5. The system of claim 3 wherein the detent system includes a linear cam and cam follower system, the cam having a fixed number of cam profiles corresponding to the fixed number of flowpath sealing positions.

6. The system of claim 5 wherein the linear cam is on the spool, and wherein the cam follower is part of the valve housing.

7. The system of claim 5 where the linear cam is part of the valve housing and the cam follower is attached to the spool.
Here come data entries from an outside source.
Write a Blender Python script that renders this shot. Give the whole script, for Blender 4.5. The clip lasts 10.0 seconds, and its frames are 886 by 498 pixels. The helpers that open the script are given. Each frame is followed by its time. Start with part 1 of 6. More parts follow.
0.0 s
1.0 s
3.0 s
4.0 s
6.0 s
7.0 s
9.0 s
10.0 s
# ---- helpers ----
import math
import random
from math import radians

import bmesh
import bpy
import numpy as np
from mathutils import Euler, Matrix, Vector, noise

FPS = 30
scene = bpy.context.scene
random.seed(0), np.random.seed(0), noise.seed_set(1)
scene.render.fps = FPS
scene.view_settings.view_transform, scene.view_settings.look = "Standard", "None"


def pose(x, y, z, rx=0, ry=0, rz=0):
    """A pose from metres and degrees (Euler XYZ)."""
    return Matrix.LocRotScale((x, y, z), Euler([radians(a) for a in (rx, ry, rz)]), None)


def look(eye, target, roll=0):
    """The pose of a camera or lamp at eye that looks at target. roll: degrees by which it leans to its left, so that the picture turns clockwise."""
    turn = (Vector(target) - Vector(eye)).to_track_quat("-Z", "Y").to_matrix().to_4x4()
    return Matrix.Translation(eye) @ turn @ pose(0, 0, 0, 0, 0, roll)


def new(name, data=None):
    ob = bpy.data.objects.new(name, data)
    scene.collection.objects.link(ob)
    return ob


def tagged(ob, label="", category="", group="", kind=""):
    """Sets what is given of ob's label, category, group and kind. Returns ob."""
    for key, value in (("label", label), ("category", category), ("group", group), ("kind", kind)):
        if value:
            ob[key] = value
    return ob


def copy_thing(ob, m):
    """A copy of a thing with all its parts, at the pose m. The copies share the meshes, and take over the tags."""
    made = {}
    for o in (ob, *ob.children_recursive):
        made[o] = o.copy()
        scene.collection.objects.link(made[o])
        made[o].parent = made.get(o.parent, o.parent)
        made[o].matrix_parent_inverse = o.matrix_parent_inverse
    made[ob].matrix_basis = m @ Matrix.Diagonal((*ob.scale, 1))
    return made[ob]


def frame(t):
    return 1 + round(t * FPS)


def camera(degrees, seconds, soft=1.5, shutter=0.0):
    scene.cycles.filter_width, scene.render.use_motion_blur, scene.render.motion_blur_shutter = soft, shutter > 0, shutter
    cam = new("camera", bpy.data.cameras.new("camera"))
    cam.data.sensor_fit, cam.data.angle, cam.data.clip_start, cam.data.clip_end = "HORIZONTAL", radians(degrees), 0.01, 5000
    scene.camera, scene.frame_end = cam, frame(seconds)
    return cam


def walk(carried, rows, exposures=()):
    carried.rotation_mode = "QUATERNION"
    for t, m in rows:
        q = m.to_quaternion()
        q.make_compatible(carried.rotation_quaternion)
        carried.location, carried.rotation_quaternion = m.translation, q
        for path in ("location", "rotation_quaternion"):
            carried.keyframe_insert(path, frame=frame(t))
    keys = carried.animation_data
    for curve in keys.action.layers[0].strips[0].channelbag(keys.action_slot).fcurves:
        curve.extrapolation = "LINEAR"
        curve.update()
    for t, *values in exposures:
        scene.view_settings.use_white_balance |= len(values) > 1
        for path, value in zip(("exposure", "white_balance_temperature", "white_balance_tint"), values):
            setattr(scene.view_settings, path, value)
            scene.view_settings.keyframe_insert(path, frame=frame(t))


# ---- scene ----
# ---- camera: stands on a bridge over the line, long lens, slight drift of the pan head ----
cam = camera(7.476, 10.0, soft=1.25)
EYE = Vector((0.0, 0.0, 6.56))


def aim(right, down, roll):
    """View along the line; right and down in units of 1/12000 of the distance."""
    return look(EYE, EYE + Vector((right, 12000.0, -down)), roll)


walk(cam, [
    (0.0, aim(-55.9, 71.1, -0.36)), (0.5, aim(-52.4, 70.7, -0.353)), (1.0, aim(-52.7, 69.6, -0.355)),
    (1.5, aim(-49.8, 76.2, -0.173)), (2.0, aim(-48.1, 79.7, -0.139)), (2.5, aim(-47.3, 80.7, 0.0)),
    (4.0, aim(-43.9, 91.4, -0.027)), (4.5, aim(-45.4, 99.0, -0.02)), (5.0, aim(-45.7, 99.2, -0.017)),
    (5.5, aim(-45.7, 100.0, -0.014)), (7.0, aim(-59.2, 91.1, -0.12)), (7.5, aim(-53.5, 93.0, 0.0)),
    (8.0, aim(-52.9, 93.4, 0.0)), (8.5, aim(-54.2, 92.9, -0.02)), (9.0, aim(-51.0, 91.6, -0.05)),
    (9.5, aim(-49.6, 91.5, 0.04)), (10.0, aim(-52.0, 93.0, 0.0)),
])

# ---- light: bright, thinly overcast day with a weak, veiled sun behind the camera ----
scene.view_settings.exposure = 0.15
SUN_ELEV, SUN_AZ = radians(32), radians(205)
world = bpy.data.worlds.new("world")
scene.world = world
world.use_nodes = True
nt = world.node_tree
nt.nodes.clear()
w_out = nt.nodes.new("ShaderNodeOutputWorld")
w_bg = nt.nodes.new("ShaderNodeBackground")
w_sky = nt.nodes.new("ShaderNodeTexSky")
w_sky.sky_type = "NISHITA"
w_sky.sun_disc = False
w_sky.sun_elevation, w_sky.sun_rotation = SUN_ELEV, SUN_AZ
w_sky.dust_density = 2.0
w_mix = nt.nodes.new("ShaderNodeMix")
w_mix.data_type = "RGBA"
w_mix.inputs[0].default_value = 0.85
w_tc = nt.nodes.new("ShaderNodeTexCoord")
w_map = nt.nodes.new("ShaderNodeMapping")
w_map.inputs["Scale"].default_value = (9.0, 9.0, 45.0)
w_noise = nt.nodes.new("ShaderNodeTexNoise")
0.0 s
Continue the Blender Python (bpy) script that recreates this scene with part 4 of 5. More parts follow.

8. A double-acting reciprocating switching valve system comprising: a reciprocating power system having first and second chambers, one at each side of the reciprocation; a switching valve associated with a high pressure fluid source, the switching valve having a valve housing having first and second ends, first and second fluid flowpaths extending through the valve, each fluid flowpath sealable by a sealing spool reciprocating within the housing, and a detent system having cam profiles and cam followers for controlling movement of the spool; a first high pressure fluid pathway between the first flowpath of the switching valve and the first chamber; a second high pressure fluid pathway between the second flowpath of the switching valve and the second chamber; bypass pathways associated with each high pressure fluid pathway, each bypass pathway forming a conduit from a high pressure fluid pathway to the respective first or second end of the valve housing such that when a high pressure fluid is supplied to the valve when the first flowpath is open, high pressure fluid will flow through the valve to the first of the power system's chambers to drive the power system's reciprocation toward the second chamber, and causing high pressure gas to also flow through the corresponding bypass pathway to apply force to the spool at the first end of the housing such that the force applied by the cam follower to one of the cam profiles is overcome, and such that the spool is driven towards the second end of the housing to close the first high pressure flowpath and open the second high pressure flowpath, thereby allowing high pressure gas to flow to the second of the power system's chambers to drive the power system's reciprocation back toward the first chamber (and so forth).